1CSBS is the nationwide organization of state banking and financial regulators from all 50 states, American Samoa, the District of Columbia, Guam, Puerto Rico, and the U.S. Virgin Islands. CSBS supports the state banking agencies by serving as a forum for policy and supervisory process development, by facilitating regulatory coordination on a state-to-state and state-to-federal basis, and by facilitating state implementation of policy through training, educational programs, and exam resource development.

2Madden v. Midland Funding, LLC, 786 F.3d 246, 249 (2nd Cir. 2015).

3See 44B Am Jur 2d Interest and Usury § 8 (“[A] subsequent statute affecting the rate of interest recoverable will not ordinarily apply when there is an existing contractual obligation, express or implied, fixing the rate of interest.”).

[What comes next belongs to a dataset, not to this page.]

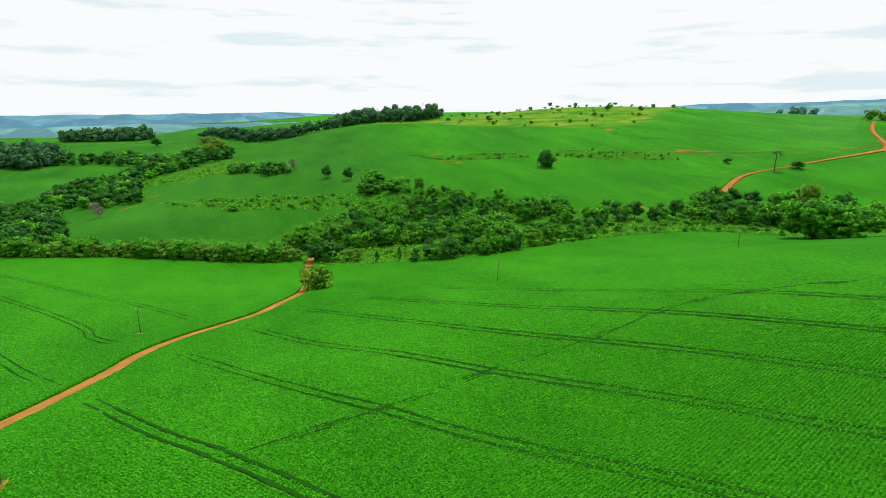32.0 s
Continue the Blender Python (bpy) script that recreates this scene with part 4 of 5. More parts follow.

4See Brief for United States as amicus curiae, Midland Funding, LLC v. Madden (No. 15-610), at 20 (“More generally, the practical importance of the preemption issue presented in this case depends significantly on the extent to which individual States decline to incorporate the valid-when-made rule into their own usury laws. Petitioners have made no effort to demonstrate that state-law departures from the valid when-made rule have been widespread. For this reason, as well, the Court’s review is not warranted at the present time.”).

5See generally John Hannon, The True Lender Doctrine: Function Over Form as a Reasonable Constraint on the Exportation of Interest Rates, 67 Duke L.J. 1261 (2018).